C&T: How did the microsponge technology evolve?
We were trying to develop a novel microencapsulation technique for oils. We ended up with a sponge and realized the enormous potential of that product. In research, you always need a little bit of luck, but you also have to be smart enough to recognize the opportunity.
C&T: Describe the role between the formulator and the testing team?
The formulator, biochemist and marketer are in a marriage, and there has to be communication. If the partners do not communicate, things go bad. The formulator makes a prototypical formulation, which has to be tested for safety and efficacy. If it works, then marketing has to evaluate whether it likes it or not. If the product does not perform, then the biochemist goes back to the formulator to reformulate. Everybody has to be happy with the product.

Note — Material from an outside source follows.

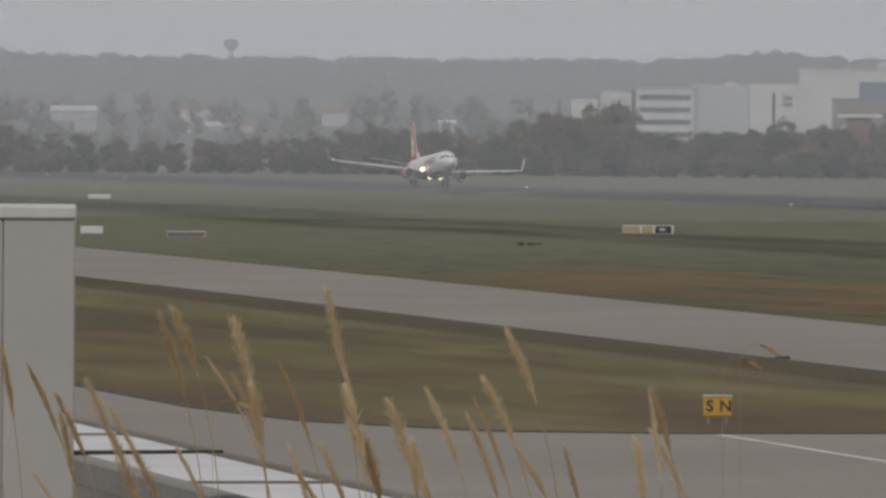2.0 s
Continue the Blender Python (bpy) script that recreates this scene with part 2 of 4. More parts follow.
    c = mixed(c, (0.048, 0.054, 0.029), math2("MULTIPLY", math2("MULTIPLY", band(x, 80, 126, 6), band(y, -200, 262, 30)), 0.65))
    slant = math2("ADD", x, math2("MULTIPLY", math2("SUBTRACT", y, 270), 0.25))
    heath = math2("MULTIPLY", band(slant, 121, 139, 4), band(y, 235, 345, 18))
    wide = math2("MULTIPLY", math2("MULTIPLY", band(x, 88, 136, 7), band(y, 310, 480, 35)), 0.48)
    heath = math2("MAXIMUM", heath, wide)
    heath2 = math2("MULTIPLY", band(x, 166, 200, 6), band(y, 250, 575, 40))
    both = math2("MAXIMUM", heath, heath2)
    c = mixed(c, (0.235, 0.118, 0.042), math2("MULTIPLY", both, above(noise_at(0.09, 0.03), 0.36, 0.60)))
    # likewise lightened for haze beyond the runway
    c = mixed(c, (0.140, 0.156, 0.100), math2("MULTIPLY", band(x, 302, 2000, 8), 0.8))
    mid = noise_at(0.30, 0.07)
    c = mixed(c, (0.030, 0.031, 0.020), math2("MULTIPLY", above(mid, 0.50, 0.70), 0.3))
    c = mixed(c, (0.125, 0.115, 0.072), math2("MULTIPLY", above(noise_at(0.16, 0.045), 0.57, 0.72), 0.4))
    c = mixed(c, (0.05, 0.05, 0.032), math2("MULTIPLY", above(fine, 0.5, 0.75), 0.25))
    far_side = math2("MULTIPLY", band(x, 86, 250, 4), band(y, -100, 560, 80))
    c = mixed(c, (0.030, 0.032, 0.019), math2("MULTIPLY", far_side, math2("MULTIPLY", above(noise_at(0.45, 0.16), 0.50, 0.66), 0.7)))
    c = mixed(c, (0.092, 0.108, 0.046), math2("MULTIPLY", far_side, math2("MULTIPLY", above(noise_at(0.38, 0.11, 6), 0.50, 0.68), 0.7)))
    c = mixed(c, (0.232, 0.118, 0.042), math2("MULTIPLY", math2("MULTIPLY", both, above(noise_at(0.09, 0.03), 0.36, 0.64)), 0.7))
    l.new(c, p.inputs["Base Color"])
    bp = n.new("ShaderNodeBump")
    bp.inputs["Strength"].default_value, bp.inputs["Distance"].default_value = 0.5, 0.15
    l.new(fine, bp.inputs["Height"])
    l.new(bp.outputs[0], p.inputs["Normal"])
    return m


TURF_FIELD = ground_material()


# ---- mesh helpers ----
def mesh(name, bm, material, smooth=False):
    bmesh.ops.recalc_face_normals(bm, faces=bm.faces)
    data = bpy.data.meshes.new(name)
    bm.to_mesh(data)
    bm.free()
    data.materials.append(material)
    if smooth:
        data.shade_smooth()
    return data


def thing(name, label, category, m=None, group="", kind=""):
    ob = tagged(new(name), label, category, group, kind)
    if m is not None:
        ob.matrix_world = m
    return ob


def part(name, bm, material, parent, label="", smooth=False):
    ob = new(name, mesh(name, bm, material, smooth))
    ob.parent = parent
    if label:
        ob["label"] = label
    return ob


def solid(name, bm, material, label, category, m=None, group="", kind="", smooth=False):
    ob = tagged(new(name, mesh(name, bm, material, smooth)), label, category, group, kind)
    if m is not None:
        ob.matrix_world = m
    return ob


def box(bm, x0, x1, y0, y1, z0, z1, bevel=0.0):
    vs = bmesh.ops.create_cube(bm, size=1, matrix=Matrix.LocRotScale(((x0 + x1) / 2, (y0 + y1) / 2, (z0 + z1) / 2), None, (x1 - x0, y1 - y0, z1 - z0)))["verts"]
    if bevel:
        bmesh.ops.bevel(bm, geom=list({e for v in vs for e in v.link_edges}), offset=bevel, segments=1, affect="EDGES")
    return bm


def boxed(*args, bevel=0.0):
    return box(bmesh.new(), *args, bevel=bevel)


def tube(bm, a, b, r0, r1, n=10, caps=True):
    a, b = Vector(a), Vector(b)
    m = Matrix.Translation((a + b) / 2) @ (b - a).to_track_quat("Z", "Y").to_matrix().to_4x4()
    bmesh.ops.create_cone(bm, cap_ends=caps, segments=n, radius1=r0, radius2=r1, depth=(b - a).length, matrix=m)
    return bm


def tubed(*args, **kw):
    return tube(bmesh.new(), *args, **kw)


def loft(rings, close=True, bm=None):
    """Skin closed rings of equal count."""
    bm = bm or bmesh.new()
    rows = [[bm.verts.new(v) for v in ring] for ring in rings]
    n = len(rows[0])
    for r0, r1 in zip(rows, rows[1:]):
        for k in range(n):
            bm.faces.new((r0[k], r0[(k + 1) % n], r1[(k + 1) % n], r1[k]))
    if close:
        bm.faces.new(rows[0])
        bm.faces.new(rows[-1])
    return bm


def ring_y(y, x, z, rx, rz, n=28):
    return [(x + rx * math.cos(a), y, z + rz * math.sin(a)) for a in (2 * math.pi * k / n for k in range(n))]


def sheet(points, z):
    bm = bmesh.new()
    bm.faces.new([bm.verts.new((x, y, z)) for x, y in points])
    return bm


def slope(dist):
    """Height of the rising land beyond the airfield."""
    return min(max((dist - 2150) * 0.024, 0.0), 19.0)


def lettering(name, text, height, at, material, parent):
    """Built-in font, flat, upright, facing -y."""
    cu = bpy.data.curves.new(name, "FONT")
    cu.body, cu.size, cu.align_x, cu.align_y = text, height * 1.4, "CENTER", "CENTER"
    cu.offset = height * 0.05
    ob = new(name, cu)
    data = bpy.data.meshes.new_from_object(ob.evaluated_get(bpy.context.evaluated_depsgraph_get()))
    bpy.data.objects.remove(ob)
    data.materials.append(material)
    ob = new(name, data)
    ob.parent = parent
    ob.matrix_basis = pose(*at, 90, 0, 0)
    return ob

# ---- the airfield ----
def polar(bearing, dist, z=0.0):
    a = radians(bearing)
    return (dist * math.sin(a), dist * math.cos(a), z)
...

C&T: What has been one of your biggest challenges in personal care?
The biggest challenge is always communication and developing a good rapport among all the parties involved. Sometimes you have to be the villain if everyone loved the product but it showed to be irritating in safety testing.
C&T: What advice would you give biochemists just starting in the industry?
I would tell them to study the biophysical attributes of the skin and hair. Books are essential, but academic research is a great source. Scientific meetings are also a great source of information.
C&T: What has changed since you began in efficacy testing?
There are more novel and sensitive instruments to measure skin attributes. That is due, in part, to the use of computers, which has helped tremendously. There are very significant improvements in the methodologies and the instrumentation used to measure properties of the skin. Digital photography has been a tremendous bonus to demonstrate before-and-after effects.